Hogan & Hartson has completed its most significant City corporate mandate to date after advising automotive giant Ford on the $2bn (£1bn) sale of its Jaguar and Land Rover subsidiaries to Tata Motors.

Ford relationship partner William Curtin led the deal team from Hogan's London office, with assistance from fellow City corporate partner Hywel Jones and New York-based corporate partner Claud Eley.

Hogan's City corporate team was dealt a blow last November when UK corporate chief Jonathan Coppin – who was expected to lead the team on the Ford sale – confirmed he was leaving the law less than 18 months after joining from Shearman & Sterling.

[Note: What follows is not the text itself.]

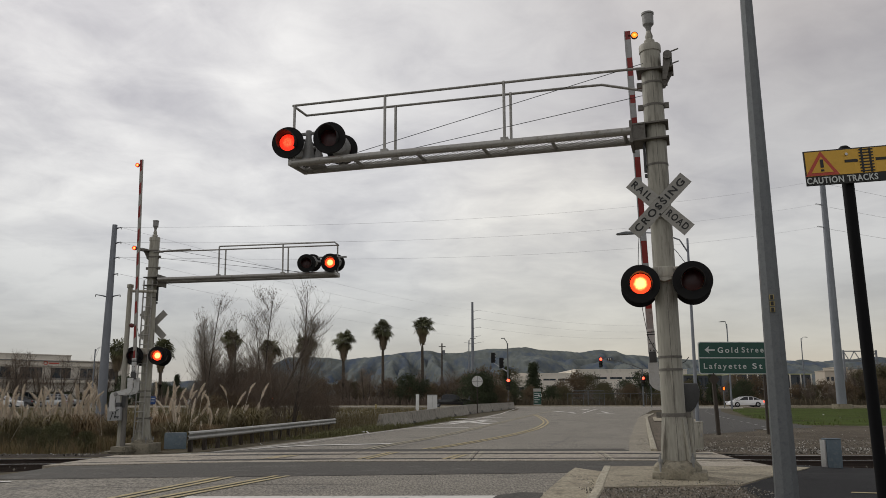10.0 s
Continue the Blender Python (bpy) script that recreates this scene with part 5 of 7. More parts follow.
def build_buildings():
    # the office stands at an angle beyond the cross street; its parapet is higher over the first part
    o = building("office_building", pose(-72.0, 120.5, 0, 0, 0, 46), "white two-storey office with dark windows and a stepped parapet", 26, 9, 7.0, WALL_WHITE,
                 [(0.4, 3.0), (4.0, 7.1), (8.35, 11.75), (13.05, 16.2), (17.66, 20.1), (21.6, 24.0)], [(0.2, 2.1), (4.3, 6.0)])
    bm = bmesh.new()
    box(bm, (0, 0.0, 7.25), (16.0, 0.4, 7.95))
    box(bm, (-0.1, -0.12, 7.95), (16.1, 0.5, 8.08))
    part("parapet", bm, WALL_WHITE, o, "raised white parapet")
    bm = bmesh.new()
    box(bm, (0, -0.45, 3.6), (26, -0.02, 3.85))
    box(bm, (0, -0.2, 6.25), (26, -0.02, 6.4))
    part("ledge", bm, WALL_WHITE, o)
    bm = bmesh.new()
    box(bm, (-0.1, -0.22, 7.0), (26.1, -0.155, 7.12))
    box(bm, (0, -0.1, 4.12), (26, -0.02, 4.28))
    part("cornice", bm, ROOF_GREY, o, "grey metal cornice line")
    bm = bmesh.new()
    lathe(bm, [(0.22, 0), (0.34, 0), (0.34, 0.05), (0.22, 0.05)], 16, Matrix.Translation((12.1, -0.05, 6.72)) @ Matrix.Rotation(radians(90), 4, "X"))
    box(bm, (12.6, -0.1, 6.6), (14.2, -0.05, 6.78))
    part("wall_emblem", bm, SIGN_RED, o, "red wall emblem without letters")
    building("warehouse", pose(43, 262, 0), "long white warehouse with a dark window band", 36, 40, 10.0, WALL_WHITE, [(1 + 5 * k, 5 + 5 * k) for k in range(7)], [(7.0, 7.7)])
    building("warehouse", pose(22.3, 264, 0), "lower white warehouse wing with a dark window band", 20.4, 36, 8.8, WALL_WHITE, [(0.8 + 4.8 * k, 4.8 + 4.8 * k) for k in range(4)], [(6.6, 7.2)])
    building("warehouse_low", pose(12, 250, 0), "low white workshop behind trees", 14, 20, 6.6, WALL_WHITE, [(1, 4), (6, 9), (10, 13)], [(2.4, 4.4)])
    g = building("glass_block", pose(80, 222, 0), "dark glass block with yellow-green eaves", 21, 20, 7.4, WALL_DARK, [(0.6 + 2.9 * k, 2.9 + 2.9 * k) for k in range(7)], [(0.3, 3.2), (3.8, 6.8)], TRIM_GREEN)
    for k in range(8):
        bm = bmesh.new()
        box(bm, (k * 2.9 + 0.1, -1.0, 0), (k * 2.9 + 0.35, -0.7, 7.4))
        part("column", bm, WALL_WHITE, g)
    bm = bmesh.new()
    box(bm, (0, -1.1, 3.3), (21, -0.02, 3.65))
    part("floor_slab", bm, WALL_WHITE, g, "white floor edge")
    building("glass_block", pose(64, 215, 0), "dark glass block beside a white porch", 10, 20, 7.0, WALL_DARK, [(0.6 + 2.4 * k, 2.4 + 2.4 * k) for k in range(4)], [(0.3, 3.2), (3.8, 6.4)], TRIM_GREEN)
    building("apartment_block", pose(141.5, 300, 0), "beige apartment block with small windows", 5.6, 8, 10.8, WALL_BEIGE, [(0.5 + 1.7 * k, 1.6 + 1.7 * k) for k in range(3)], [(1.2, 2.7), (4.2, 5.7), (7.2, 8.7)])
    building("apartment_block", pose(148.5, 306, 0), "taller beige apartment block with balconies", 4.6, 10, 12.2, WALL_BEIGE, [(0.5 + 2.1 * k, 2.0 + 2.1 * k) for k in range(2)], [(1.2, 2.9), (4.2, 5.9), (7.2, 8.9), (10, 11.4)])
    building("apartment_block", pose(159.5, 312, 0), "beige apartment block behind the brush", 6.2, 10, 11.6, WALL_BEIGE, [(0.6 + 1.9 * k, 2.0 + 1.9 * k) for k in range(3)], [(1.2, 2.7), (4.2, 5.7), (7.2, 8.7)])
    # sign gantry
    g = thing("sign_gantry", pose(79.5, 160, 0), "grey lattice gantry seen from behind", "gantry")
    for x in (0, 6.5):
        bm = bmesh.new()
        cyl(bm, (x, 0, 0), (x, 0, 10.5), 0.2, n=8)
        part("leg", bm, GALV_DARK, g)
    for z in (8.4, 10.3):
        bm = bmesh.new()
        box(bm, (0, -0.1, z - 0.1), (6.5, 0.1, z + 0.1))
        part("beam", bm, GALV_DARK, g)
    for k in range(6):
        bm = bmesh.new()
        cyl(bm, (k * 1.08, 0, 8.4 if k % 2 else 10.3), ((k + 1) * 1.08, 0, 10.3 if k % 2 else 8.4), 0.09, n=6)
        part("brace", bm, GALV_DARK, g)
    # chain-link fence along the far kerb
    f = thing("chain_link_fence", pose(0, 124, 0), "thin grey chain-link fence on the far side", "fence", kind="structure")
    for k in range(7):
        bm = bmesh.new()
        cyl(bm, (19 + k * 2.4, 0, 0), (19 + k * 2.4, 0, 1.9), 0.03, n=6)
        part("post", bm, GALV, f)
    bm = bmesh.new()
    cyl(bm, (19, 0, 1.88), (33.4, 0, 1.88), 0.025, n=6)
    part("top_rail", bm, GALV, f)
    gate = thing("chain_link_gate", pose(19.6, 123.6, 0), "two-leaf grey tube-framed chain-link gate", "gate")
    for k in range(2):
        bm = bmesh.new()
        x0 = k * 2.5
        for a, b in (((x0, -0.05), (x0, 2.3)), ((x0 + 2.4, -0.05), (x0 + 2.4, 2.3)), ((x0, 2.3), (x0 + 2.4, 2.3)), ((x0, 0.12), (x0 + 2.4, 0.12)), ((x0, 1.2), (x0 + 2.4, 1.2))):
            cyl(bm, (a[0], 0, a[1]), (b[0], 0, b[1]), 0.035, n=6)
        leaf = part("gate_frame", bm, GALV, gate, "grey tube frame")
        bm = bmesh.new()
        for j in range(-11, 12):
            for s in (-1, 1):
                xa, xb = max(0.0, j * 0.2), min(2.4, j * 0.2 + 2.2)
                za, zb = 0.12 + (xa - j * 0.2), 0.12 + (xb - j * 0.2)
                if xb > xa:
                    if s < 0:
                        xa, xb = 2.4 - xa, 2.4 - xb
                    cyl(bm, (x0 + xa, 0, za), (x0 + xb, 0, zb), 0.004, n=3, caps=False)
        part("wire_mesh", bm, GALV, leaf, "chain-link wire")
    # kerb along the cross street, pale line
    kerb("kerb_cross_near", [(200, 96.2), (36, 97.6)], 0.3, 0.16, CONCRETE, "pale concrete kerb along the cross street")
    kerb("kerb_cross_left", [(6.5, 97.6), (-200, 94)], 0.3, 0.16, CONCRETE, "pale concrete kerb along the cross street")
    kerb("kerb_cross_far", [(200, 121.5), (-200, 121.5)], 0.3, 0.16, CONCRETE, "pale concrete kerb on the far side")
    kerb("kerb_median", [(200, 110.0), (46, 110.0)], 0.5, 0.15, CONCRETE, "low concrete median strip")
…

Curtin, who took over the reins from Coppin on the deal, commented: "For us it's really exciting and rewarding that we're part of such a landmark transaction involving such iconic British brands as Jaguar. I think our appointment on the deal is reflective of the firm's strategy in Europe."

Herbert Smith advised Tata, with the top 10 City law firm fielding a team led by corporate partner David Paterson and senior consultant Nimi Patel.

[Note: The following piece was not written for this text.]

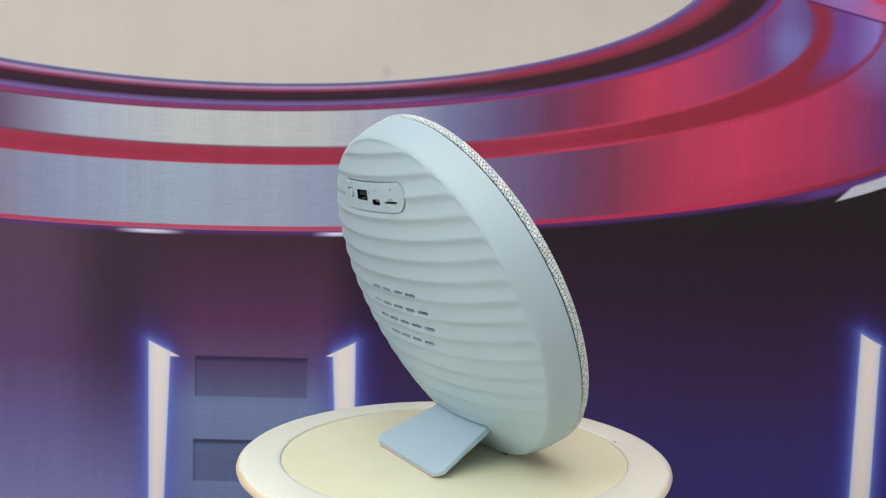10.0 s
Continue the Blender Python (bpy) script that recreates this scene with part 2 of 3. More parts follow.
def cloth_material():
    """Heathered blue and cream threads; the dark gap colour holds lining and painted shade; the UV map counts threads.
    """
    m, t, b = material("woven_speaker_cloth", 0.9, spec=0.15)
    vec, (a, c, _) = coords(t, "UV")
    ia, ic = a.op('FLOOR'), c.op('FLOOR')
    fa, fc = (a - ia - 0.5).abs(), (c - ic - 0.5).abs()

    def scatter(x, y):
        v = t.nodes.new("ShaderNodeCombineXYZ")
        t.links.new(x.socket, v.inputs[0])
        t.links.new(y.socket, v.inputs[1])
        return v.outputs[0]

    def dice(x, y):
        n = t.nodes.new("ShaderNodeTexWhiteNoise")
        n.noise_dimensions = '2D'
        t.links.new(scatter(x, y), n.inputs["Vector"])
        return Ex(t, n.outputs[0])
    cols = []
    for idx, along, off, stops in ((ic, a, 0.0, [(0.28, 158, 177, 189), (0.42, 177, 192, 199), (0.56, 197, 207, 208), (0.74, 214, 220, 214)]),
                                   (ia, c, 57.3, [(0.28, 186, 200, 206), (0.42, 205, 214, 215), (0.56, 220, 226, 222), (0.74, 236, 239, 231)])):
        slub = noise_tex(t, scatter(idx * 1.7 + off, along * 0.09), 1.0, 3, 0.7)
        one = dice(idx + off, idx * 0.0)
        cols.append((slub * 0.8 + one * 0.2).ramp(stops))
    odd = ((ia + ic) * 0.5).op('FRACT').step(0.2, 0.3)
    # where a thread dives under the other it is pinched; gap colour paints the shade
    ma, mc = 1.0 - fa.step(0.27, 0.34), 1.0 - fc.step(0.30, 0.38)
    mb = 1.0 - fa.step(0.10, 0.22)
    gap = lin(70, 84, 98)
    even = mixed(t, mc, mixed(t, mb, gap, cols[1]), cols[0])
    other = mixed(t, ma, mixed(t, mc, gap, cols[0]), cols[1])
    col = mixed(t, odd, even, other)
    patch = noise_tex(t, vec, 0.05, 3, 0.6)
    col = mixed(t, patch.step(0.45, 0.68) * 0.16, col, lin(150, 174, 192))
    fib = noise_tex(t, vec, 4.5, 2)
    grey = t.nodes.new("ShaderNodeCombineColor")
    k = ((fib - 0.5) * 0.7 + 1.0) * (dice(ia, ic) * 0.20 + 0.87)
    for i in range(3):
        t.links.new(k.socket, grey.inputs[i])
    col = mixed(t, 1.0, col, grey.outputs[0], 'MULTIPLY')
    t.links.new(col, b.inputs["Base Color"])
    bump(t, b, fib, 0.3, 0.0002)
    return m


def diffuser_material():
    """Opal plastic, yellowed, with faint rubbed rings and smears."""
    m, t, b = material("yellowed_opal_plastic", 0.42, spec=0.4)
    v, _ = coords(t)
    n = noise_tex(t, v, 14.0, 4, 0.6)
    s = noise_tex(t, v, 60.0, 4, 0.7, (1.0, 0.25, 1.0))
    col = mixed(t, n.step(0.35, 0.7), lin(231, 233, 200), lin(226, 227, 193))
    col = mixed(t, s.step(0.62, 0.82) * 0.35, col, lin(196, 184, 152))
    t.links.new(col, b.inputs["Base Color"])
    t.links.new((n * 0.2 + 0.32).socket, b.inputs["Roughness"])
    b.inputs["Subsurface Weight"].default_value = 0.3
    b.inputs["Subsurface Radius"].default_value = (1.0, 1.0, 0.9)
    b.inputs["Subsurface Scale"].default_value = 0.018
    return m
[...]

Allen & Overy advised a consortium of banks that provided Tata with a $3bn (£1.51bn) debt facility, including Bank of Tokyo, Citigroup, ING and Standard Chartered. Hong Kong banking partner Thomas Brown led the team for the City giant, assisted by associates including Scott Neilson (Tokyo), Doug Murning and May Lo (both Hong Kong).

The sale, which closed today (26 March), will see India-based Tata fully acquire both Jaguar and Land Rover from the US manufacturer. As part of the deal, Ford will contribute to the Jaguar and Land Rover pensions schemes while Tata continues to purchase Ford engines.